Mit San Nicholas de Flue in Costa Rica

Seit 16 Jahren gibt es in der Universitätsstadt Heredia die Schule «San Nicholas de Flue». Sie hat in Costa Rica innert kurzer Zeit einen ausgezeichneten Ruf und wird dreisprachig geführt. Den Bezug zu Niklaus von Flüe verdankt sie Padre Fabio Blanco Cubillo. Er war Pfarrer in Heredia, heute im Ruhestand. Bruder Klaus bedeutet ihm viel, und er hat auch schon den Ranft besucht. Bei Niklaus von Flüe liebt er die Verbindung von Mystik und Friedensarbeit. Eine Folge davon: In vielen Kirchen wird am Ende der Messe das Gebet von Bruder Klaus («My Senor y mi Dios / Mein Herr und mein Gott») gebetet, ebenso in evangelischen Gemeinden.

Österreich: Dorothee-und Bruder-Klaus-Friedenskapelle

Anfangs der 80er-Jahre entstand in Maria Alm (Salzburger-Land) auf Initiative des Religionslehrers Walter Rinnerthaler die Dorothee- und Bruder Klaus-Friedenskapelle. Zusammen mit Architekturstudenten der HTL Saalfelden wurde sie geplant und gebaut. Ein fächerübergreifendes Projekt der Schule. Diese Friedenskapelle ist beispielhaft für viele private Initiativen und zeigt, wie breit und vielseitig die moderne Bruder-Klaus-Verehrung sein kann. Dorothee von Flüe ist dabei unverzichtbarer Bestandteil des gemeinsamen Weges mit Niklaus. Typisch für viele jüngere Stiftungen und Initiativen ist die ökumenische Ausrichtung im Geist von Taizé. Die Friedenskapelle wird regelmässig für Trauungen und Gottesdienste genutzt, und Leute aus nah und fern besuchen den stillen Ort auf dem romantischen Hügel im Wald. Ebenso wird Niklaus von Flüe ausdrücklich als Friedensheiliger wahrgenommen und verehrt, des äusseren wie des inneren Friedens. Und ergänzend zur Friedenskapelle hat Walter Rinnerthaler 2003 in Maria Alm weitere Orte des Innehaltens realisiert. Neben der Pfarr- und Wallfahrtskirche Maria Alm und der Friedenskapelle wurde ein Labyrinth, inspiriert von der Kathedrale San Vitale in Ravenna, und ein interreligiöser Raum der Stille geschaffen.

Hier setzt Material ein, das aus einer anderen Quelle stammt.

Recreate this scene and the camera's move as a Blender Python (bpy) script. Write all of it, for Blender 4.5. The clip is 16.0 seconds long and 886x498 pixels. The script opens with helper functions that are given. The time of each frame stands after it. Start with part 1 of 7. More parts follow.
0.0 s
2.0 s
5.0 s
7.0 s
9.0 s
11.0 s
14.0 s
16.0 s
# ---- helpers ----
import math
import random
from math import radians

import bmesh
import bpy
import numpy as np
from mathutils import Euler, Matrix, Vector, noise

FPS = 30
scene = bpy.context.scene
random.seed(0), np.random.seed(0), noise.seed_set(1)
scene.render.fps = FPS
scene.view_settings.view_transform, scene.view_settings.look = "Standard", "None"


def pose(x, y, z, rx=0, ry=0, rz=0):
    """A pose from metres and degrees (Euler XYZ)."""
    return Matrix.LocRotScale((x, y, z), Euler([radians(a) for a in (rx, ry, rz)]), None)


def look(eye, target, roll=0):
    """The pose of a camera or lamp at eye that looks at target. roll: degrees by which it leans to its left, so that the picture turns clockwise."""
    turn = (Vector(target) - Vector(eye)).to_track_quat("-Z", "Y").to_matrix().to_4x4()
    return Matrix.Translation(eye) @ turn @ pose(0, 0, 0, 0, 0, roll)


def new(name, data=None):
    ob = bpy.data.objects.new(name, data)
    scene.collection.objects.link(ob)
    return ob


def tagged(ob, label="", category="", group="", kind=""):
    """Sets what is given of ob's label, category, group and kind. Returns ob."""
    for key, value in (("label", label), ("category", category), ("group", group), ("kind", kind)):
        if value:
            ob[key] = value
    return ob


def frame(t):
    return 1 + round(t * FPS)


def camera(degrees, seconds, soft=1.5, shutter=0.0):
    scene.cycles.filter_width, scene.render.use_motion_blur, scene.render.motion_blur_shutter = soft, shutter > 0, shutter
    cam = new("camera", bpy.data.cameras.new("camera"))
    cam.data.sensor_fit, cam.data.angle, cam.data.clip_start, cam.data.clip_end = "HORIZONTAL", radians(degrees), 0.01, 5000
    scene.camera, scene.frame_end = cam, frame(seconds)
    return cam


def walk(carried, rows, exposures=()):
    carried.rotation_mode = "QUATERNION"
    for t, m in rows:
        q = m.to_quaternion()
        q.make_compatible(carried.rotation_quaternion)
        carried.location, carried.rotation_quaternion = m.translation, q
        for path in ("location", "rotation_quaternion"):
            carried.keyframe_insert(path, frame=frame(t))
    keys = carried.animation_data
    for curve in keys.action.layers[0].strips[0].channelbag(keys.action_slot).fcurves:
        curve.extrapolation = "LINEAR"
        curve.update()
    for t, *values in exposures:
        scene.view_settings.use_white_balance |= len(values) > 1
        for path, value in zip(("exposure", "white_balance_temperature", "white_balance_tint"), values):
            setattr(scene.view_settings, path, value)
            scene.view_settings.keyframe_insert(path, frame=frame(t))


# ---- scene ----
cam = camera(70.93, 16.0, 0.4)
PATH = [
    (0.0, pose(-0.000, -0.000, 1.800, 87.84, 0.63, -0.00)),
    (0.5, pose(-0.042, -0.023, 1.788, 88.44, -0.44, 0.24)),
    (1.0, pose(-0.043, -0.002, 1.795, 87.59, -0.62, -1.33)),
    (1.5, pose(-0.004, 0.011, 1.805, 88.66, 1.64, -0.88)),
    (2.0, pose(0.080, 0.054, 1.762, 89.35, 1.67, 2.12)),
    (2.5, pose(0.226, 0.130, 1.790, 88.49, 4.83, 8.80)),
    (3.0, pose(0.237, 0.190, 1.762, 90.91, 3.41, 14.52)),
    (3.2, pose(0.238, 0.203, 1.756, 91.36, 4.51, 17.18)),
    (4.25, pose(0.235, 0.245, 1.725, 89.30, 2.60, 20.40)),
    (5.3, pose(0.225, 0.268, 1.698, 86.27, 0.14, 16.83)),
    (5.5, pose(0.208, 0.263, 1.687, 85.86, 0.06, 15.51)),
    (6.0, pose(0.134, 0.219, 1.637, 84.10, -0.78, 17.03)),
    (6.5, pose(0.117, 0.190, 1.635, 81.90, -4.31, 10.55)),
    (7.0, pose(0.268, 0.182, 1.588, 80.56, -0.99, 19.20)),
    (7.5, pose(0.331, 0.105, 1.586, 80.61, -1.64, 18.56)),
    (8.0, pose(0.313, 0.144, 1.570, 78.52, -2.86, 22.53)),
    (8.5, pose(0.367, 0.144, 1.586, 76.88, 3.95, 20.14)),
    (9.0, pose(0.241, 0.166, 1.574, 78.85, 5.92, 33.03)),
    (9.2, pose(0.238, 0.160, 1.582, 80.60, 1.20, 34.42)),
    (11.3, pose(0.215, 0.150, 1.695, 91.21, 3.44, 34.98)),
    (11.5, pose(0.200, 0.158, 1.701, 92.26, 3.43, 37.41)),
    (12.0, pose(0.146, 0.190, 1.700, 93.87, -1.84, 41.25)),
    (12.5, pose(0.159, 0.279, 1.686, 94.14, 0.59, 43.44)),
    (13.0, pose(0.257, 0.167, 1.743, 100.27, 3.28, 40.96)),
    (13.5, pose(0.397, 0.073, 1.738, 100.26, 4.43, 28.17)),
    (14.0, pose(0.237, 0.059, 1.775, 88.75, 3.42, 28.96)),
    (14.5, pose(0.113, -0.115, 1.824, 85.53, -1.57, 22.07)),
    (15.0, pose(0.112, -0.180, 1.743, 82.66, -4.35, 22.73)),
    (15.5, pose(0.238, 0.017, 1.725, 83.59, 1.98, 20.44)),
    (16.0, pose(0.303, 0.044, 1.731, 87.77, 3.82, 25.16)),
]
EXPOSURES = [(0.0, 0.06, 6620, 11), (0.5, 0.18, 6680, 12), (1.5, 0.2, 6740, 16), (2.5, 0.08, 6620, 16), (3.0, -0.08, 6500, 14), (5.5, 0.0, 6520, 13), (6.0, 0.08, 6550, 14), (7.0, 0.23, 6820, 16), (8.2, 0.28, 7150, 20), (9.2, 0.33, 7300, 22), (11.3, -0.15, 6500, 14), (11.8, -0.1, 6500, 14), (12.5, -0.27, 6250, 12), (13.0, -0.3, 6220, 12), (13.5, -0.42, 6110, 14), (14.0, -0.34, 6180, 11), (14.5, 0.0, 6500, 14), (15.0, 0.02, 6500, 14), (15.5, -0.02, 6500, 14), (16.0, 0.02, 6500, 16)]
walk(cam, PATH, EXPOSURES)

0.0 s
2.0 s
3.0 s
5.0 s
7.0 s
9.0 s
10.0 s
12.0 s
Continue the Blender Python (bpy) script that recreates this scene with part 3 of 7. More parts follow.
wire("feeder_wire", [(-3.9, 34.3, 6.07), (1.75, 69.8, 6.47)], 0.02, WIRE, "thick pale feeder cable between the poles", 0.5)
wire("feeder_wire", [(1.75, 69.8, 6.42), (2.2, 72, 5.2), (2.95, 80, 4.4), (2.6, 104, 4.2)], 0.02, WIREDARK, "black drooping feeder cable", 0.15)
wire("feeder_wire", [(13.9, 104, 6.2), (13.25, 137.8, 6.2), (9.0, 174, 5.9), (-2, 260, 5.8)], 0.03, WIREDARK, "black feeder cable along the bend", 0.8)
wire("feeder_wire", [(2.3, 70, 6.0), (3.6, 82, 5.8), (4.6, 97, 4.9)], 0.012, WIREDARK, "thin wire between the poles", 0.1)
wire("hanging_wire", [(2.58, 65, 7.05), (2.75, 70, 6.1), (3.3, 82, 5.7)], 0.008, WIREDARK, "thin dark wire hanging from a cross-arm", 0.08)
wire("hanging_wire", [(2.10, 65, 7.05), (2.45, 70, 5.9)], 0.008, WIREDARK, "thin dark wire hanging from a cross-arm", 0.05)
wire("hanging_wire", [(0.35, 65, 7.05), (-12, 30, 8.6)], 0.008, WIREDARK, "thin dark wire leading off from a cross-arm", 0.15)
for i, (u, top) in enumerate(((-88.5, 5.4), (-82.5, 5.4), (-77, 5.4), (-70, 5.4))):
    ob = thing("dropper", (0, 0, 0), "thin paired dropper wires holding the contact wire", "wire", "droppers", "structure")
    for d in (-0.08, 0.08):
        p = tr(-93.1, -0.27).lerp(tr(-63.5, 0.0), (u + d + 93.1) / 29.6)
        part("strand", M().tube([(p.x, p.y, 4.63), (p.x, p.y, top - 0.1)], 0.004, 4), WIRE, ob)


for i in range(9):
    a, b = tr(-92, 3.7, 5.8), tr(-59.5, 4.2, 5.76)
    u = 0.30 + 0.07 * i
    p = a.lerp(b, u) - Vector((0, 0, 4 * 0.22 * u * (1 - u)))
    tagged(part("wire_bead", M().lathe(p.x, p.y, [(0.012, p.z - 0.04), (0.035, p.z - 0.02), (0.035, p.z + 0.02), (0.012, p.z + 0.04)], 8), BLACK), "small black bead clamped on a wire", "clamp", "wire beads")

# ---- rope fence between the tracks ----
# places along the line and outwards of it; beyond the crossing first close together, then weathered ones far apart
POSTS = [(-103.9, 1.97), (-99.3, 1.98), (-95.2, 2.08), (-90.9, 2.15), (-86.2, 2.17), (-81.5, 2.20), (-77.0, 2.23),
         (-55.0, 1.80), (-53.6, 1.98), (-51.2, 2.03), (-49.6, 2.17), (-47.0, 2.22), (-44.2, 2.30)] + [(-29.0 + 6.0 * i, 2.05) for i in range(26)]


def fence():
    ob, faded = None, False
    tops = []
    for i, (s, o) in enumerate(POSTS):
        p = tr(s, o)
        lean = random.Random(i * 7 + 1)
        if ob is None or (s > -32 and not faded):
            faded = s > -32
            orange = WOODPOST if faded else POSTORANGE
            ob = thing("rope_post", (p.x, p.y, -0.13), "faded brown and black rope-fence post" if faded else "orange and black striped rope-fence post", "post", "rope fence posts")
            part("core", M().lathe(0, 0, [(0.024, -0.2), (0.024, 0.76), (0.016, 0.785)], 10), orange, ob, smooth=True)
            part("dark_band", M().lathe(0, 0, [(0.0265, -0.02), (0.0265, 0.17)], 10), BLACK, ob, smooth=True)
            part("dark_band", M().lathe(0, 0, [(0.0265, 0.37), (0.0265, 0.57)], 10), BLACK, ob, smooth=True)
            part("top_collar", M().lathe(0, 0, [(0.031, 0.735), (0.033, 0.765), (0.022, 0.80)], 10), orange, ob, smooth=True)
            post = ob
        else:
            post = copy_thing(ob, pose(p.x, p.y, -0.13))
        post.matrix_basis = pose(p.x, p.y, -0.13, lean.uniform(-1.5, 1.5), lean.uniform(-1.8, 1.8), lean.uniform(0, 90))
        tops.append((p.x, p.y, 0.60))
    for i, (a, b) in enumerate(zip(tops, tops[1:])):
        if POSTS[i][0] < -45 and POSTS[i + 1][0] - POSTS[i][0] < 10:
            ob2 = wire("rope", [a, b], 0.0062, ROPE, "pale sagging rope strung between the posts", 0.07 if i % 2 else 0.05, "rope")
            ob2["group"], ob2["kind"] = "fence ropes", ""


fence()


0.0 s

Weitere Besuche von Bruder-Klaus-Pfarreien führten mich unter anderem in die damalige DDR (1987) oder nach Korea (1990). Nicht überall wissen die Menschen, welche heute in diesen Pfarreien leben, wer dieser Niklaus von Flüe ist. Neue Impulse sind darum sinnvoll und willkommen. Es ist zu hoffen, dass das Gedenkjahr beiträgt, alte Kontakte wieder herzustellen und zu pflegen. Denn: «Bruder Klaus ist viel zu gross, um nur Obwaldner zu sein. Er ist zu gross sogar für einen Eidgenossen. Er gehört der ganzen Welt.»

 

1 Der Beitrag von Walter Signer ist eben erschienen in: Roland Gröbli, Heidi Kronenberg, Markus Ries, Thomas Wallimann-Sasaki (Hg), Mystiker, Mittler, Mensch, TVZ-Verlag, Gemeinsames Vorwort von Gottfried Wilhelm Locher und Bischof Charles Morerod, Zürich 2016, 152–155.

Walter Signer (Bild bruderklaus.com)

Walter Signer

Walter Signer (1946) ist in Teufen (Appenzell Ausserrhoden) aufgewachsen. Theologiestudium in Münster und Jerusalem. 1978 Priesterweihe in St. Gallen. Vikar in Rapperswil. 1981 bis 1986 erstmals in Sachseln. Präses der KAB Schweiz. 1994 bis 2011 Pfarrer in Zürich Altstetten. Bis Herbst 2016 wirkte er als Bruder-Klausen-Kaplan.